Edward Geelhoed, 1921-2007
Edward Geelhoed, my dad's dad, died last Friday, and services were held early this week. He was a trumpeter and musician in his younger days, and played reveille for his Army battalion in World War II, in the South Pacific. After the war, he returned to Grand Rapids, Michigan, joined SYSCO/Frostpack as a salesman, and began climbing their corporate ladder. My dad was his only child, and his wife Martha is alive and well.
Grandpa was one of those guys who was extraordinarily confident, yet was never intimidating or condescending. He had subtle ways of encouraging you to do more than you were capable of. He and Grandma used to have a summer cottage in Mackinaw, Michigan, a small town at the northern tip of Michigan's mitten. There was a bright red paddle-boat there that my dad or mom and I would take out into the Straits of Mackinaw. My legs were too short to reach the pedals, so Grandpa taped woodblocks to them so I could reach them, and take part in the fun. The woodblocks were a little smaller each summer, until I no longer needed them.
Grandpa had an insatiable appetite for financial news. He began reading the Wall Street Journal when he entered business, and the wealth of knowledge he assembled concerning the markets and corporations enabled him to become an extraordinarily savvy investor. Many afternoons, he would have CNBC on the TV, and would be watching the stock ticker at the bottom of the screen. I would be sitting somewhere else, reading a book or magazine. He would pick up his pad and pencil, scribble a few numbers, then call his broker to make some sort of transaction. As an aesthete who struggles with basic arithmetic, this still makes my head spin.
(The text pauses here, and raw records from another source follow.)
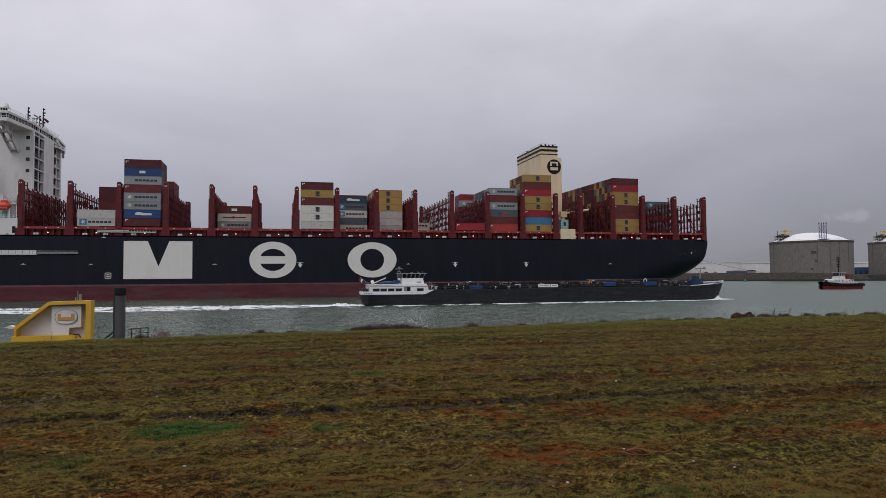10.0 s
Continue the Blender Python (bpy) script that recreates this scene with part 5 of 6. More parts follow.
buoy(215.8, 105.8, 0.74, mat("buoy_red", (0.30, 0.014, 0.018), 0.5, var=0.2, scale=2), "red channel buoy with a lantern")
buoy(470, 585, 0.95, GREEN, "small dark green channel buoy far off")
buoy(646, 400, 0.95, mat("buoy_orange", (0.4, 0.12, 0.02), 0.5), "small orange buoy far off")


# ---- far shore ----
def oil_tank(az, d, r, h, label):
    x, y = d * math.sin(radians(az)), d * math.cos(radians(az))
    t = empty("oil_tank", label, "oil tank", "oil tanks on the far shore")
    part("shell", Shape().lathe([(r, 6), (r, h - 1.2), (r + 0.6, h - 1.2), (r + 0.6, h - 0.4), (r, h)], 64), OILWHITE, t)
    part("roof_rim", Shape().lathe([(r + 0.7, h - 1.4), (r + 0.7, h - 0.9)], 64), GREY, t)
    s = Shape()
    for i in range(40):
        a = 2 * math.pi * i / 40
        s.rod((r * math.cos(a), r * math.sin(a), h), (r * math.cos(a), r * math.sin(a), h + 1.2), 0.08, n=3)
    part("railing", s, GREY, t)
    t.matrix_world = pose(x, y, 0)
    return t


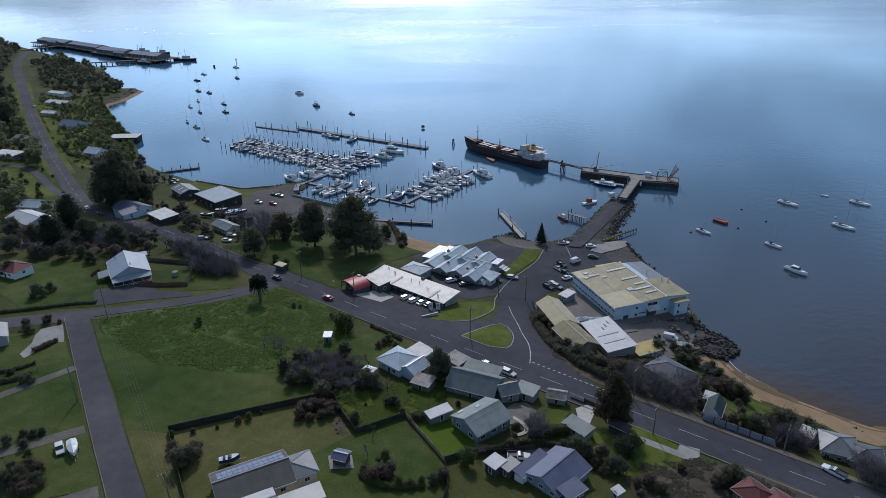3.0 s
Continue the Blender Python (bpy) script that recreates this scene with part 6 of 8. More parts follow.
def wharf():
    ob = thing("wharf", pose(-930, 495, 0), "long dark wharf on piles with grey cargo sheds", "wharf")
    pts = [((-222, 2), (-118, 2), 32), ((-118, 2), (-14, -3), 28), ((-14, -8), (68, -8), 30), ((68, -8), (142, -4), 36)]
    for (ax, ay), (bx, by), w in pts:
        L, turn = math.hypot(bx - ax, by - ay), math.degrees(math.atan2(by - ay, bx - ax))
        part("deck", Geo().box((ax + bx) / 2, (ay + by) / 2, 3.2, L + 4, w, 1.0, turn), TIMBER, ob)
        k = round(L / 7)
        for i in range(k):
            t = (i + 0.5) / k
            nx, ny = -math.sin(radians(turn)), math.cos(radians(turn))
            for s in (-0.46, 0, 0.46):
                x, y = ax + (bx - ax) * t + nx * w * s, ay + (by - ay) * t + ny * w * s
                part("wharf_post", Geo().rod((x, y, -4), (x, y, 3), 0.5, n=5), TIMBER_DARK, ob)
    for (ax, ay), (bx, by) in (((-132, -72), (-136, -10)), ((80, -76), (112, -30))):
        L, turn = math.hypot(bx - ax, by - ay), math.degrees(math.atan2(by - ay, bx - ax))
        part("causeway", Geo().box((ax + bx) / 2, (ay + by) / 2, 3.0, L, 6, 0.8, turn), TIMBER, ob)
        for i in range(round(L / 6)):
            t = (i + 0.5) / round(L / 6)
            part("trestle", Geo().box(ax + (bx - ax) * t, ay + (by - ay) * t, 0, 0.7, 5, 6, turn), TIMBER_DARK, ob)


wharf()
for x, y, turn, L, W, label, top in ((-1098, 498, 0, 90, 22, "long grey cargo shed on the wharf", WHARF_ROOF), (-1084, 484.5, 0, 26, 4, "low white-walled wharf shed", WHITE_ROOF), (-997, 495, -2, 88, 18, "low grey cargo shed on the wharf", WHARF_ROOF),
                                    (-905, 488, 1, 70, 20, "long blue-grey cargo shed on the wharf", WHARF_ROOF), (-872, 475, 4, 24, 5, "wharf building with a white roof", WHITE_ROOF), (-826, 489, 3, 62, 20, "grey cargo shed near the wharf end", WHARF_ROOF)):
    ob = thing("cargo_shed", pose(x, y, 3.7, 0, 0, turn), label, "shed", "wharf sheds")
    walls(ob, L, W, 4.2, WHARF_WALL, foot=0.0, rise=2.6)
    gable_roof(ob, L, W, 4.2, 2.6, top, cap=top, trim=WALL_GREY)
    for i in range(round(L / 8)):
        opening(ob, "door", -L / 2 + 4 + i * 8, -W / 2, 1.9, 3.6, 3.4, 180, pane=TIMBER_DARK)


def trawler(x, y, turn, L, label):
    ob = thing("fishing_vessel", pose(x, y, 0, 0, 0, turn), label, "fishing vessel")
    part("hull", hull(L, L * 0.27, 2.6, 1.0, 0.95, 0.35, 1.0), BLACK_HULL, ob)
    part("deck", deck_of(L, L * 0.27, 2.5, 0.9, 0.35), RUST, ob)
    part("wheelhouse", cabin_geo(-L * 0.1, L * 0.18, L * 0.1, L * 0.08, 2.6, 6.0, 0.6), PAINT_WHITE, ob)
    part("window_band", cabin_geo(-L * 0.08, L * 0.178, L * 0.098, L * 0.078, 4.6, 5.4, 0.4), PANE, ob)
    part("mast", Geo().rod((L * 0.02, 0, 6), (L * 0.02, 0, 15), 0.25, 0.1).rod((-L * 0.3, 0, 2.6), (-L * 0.3, 0, 11), 0.25, 0.15), STEEL, ob)
    part("boom", Geo().rod((-L * 0.3, 0, 10), (-L * 0.05, 0, 6), 0.15).rod((-L * 0.3, 1.5, 9.5), (-L * 0.45, 2.5, 4), 0.12).rod((L * 0.02, 0, 14.5), (L * 0.45, 0, 4), 0.06), STEEL, ob)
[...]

He was a trumpeter, and a darn good one, I'm told. I never heard him play, since he had put the instrument away by the time I was born. He loved playing, but his false teeth were unable to support his embouchure. In his day, he played Flight of the Bumblebee and all of those virtuoso cornet solos by Herbert L. Clarke, and a family friend spoke yesterday of how good it was to hear him playing in church. He had perfect pitch, and I remember seeing him miming the trumpet fingerings for the hymn we were singing in church one Sunday morning. He was transposing the hymn in his head as we went along, playing the B-flat fingerings for the C sheet music in front of him. He hadn't played in decades, yet that skill hadn't deteriorated.
My first instrument was the Conn cornet he purchased in the mid-1930s. I switched to a trumpet eventually, but I'll always be fond of that instrument, with its gold-wash bell and exquisite etching. It really was a remarkable and flexible cornet, with a mellow tone that could blend with an ensemble easily, as well as slice through it when you needed it to. I pulled it out a few times, the most recent in 2000 for a performance of Berlioz's Symphonie fantastique.
Finally, Grandpa simply took life in stride. If an argument ever broke out over dinner, he would shake his head before levelly explaining how the world actually worked, and why the other person was wrong. He never pounded the table or yelled, because he didn't need to, and set a remarkable example by not doing so.
He was beset by diabetes and several other ailments these last months. His mind remained clear, though, for which I'm grateful. A week before he died, I went to see him. Not trying to dwell on the negative, I brought up a quotidian news event.
"Ford is trying to sell Volvo, I read last week," I said.
"They've been trying to do that for two years," he responded, weakly.
He then launched into a description of Ford's various maneuvers covering the last two years. It was difficult for him, but he had a point to make, and was going to make it.
He lived to be 86. I'm grateful that he lived so long, and that we were able to know each other over so many years. It still wasn't enough.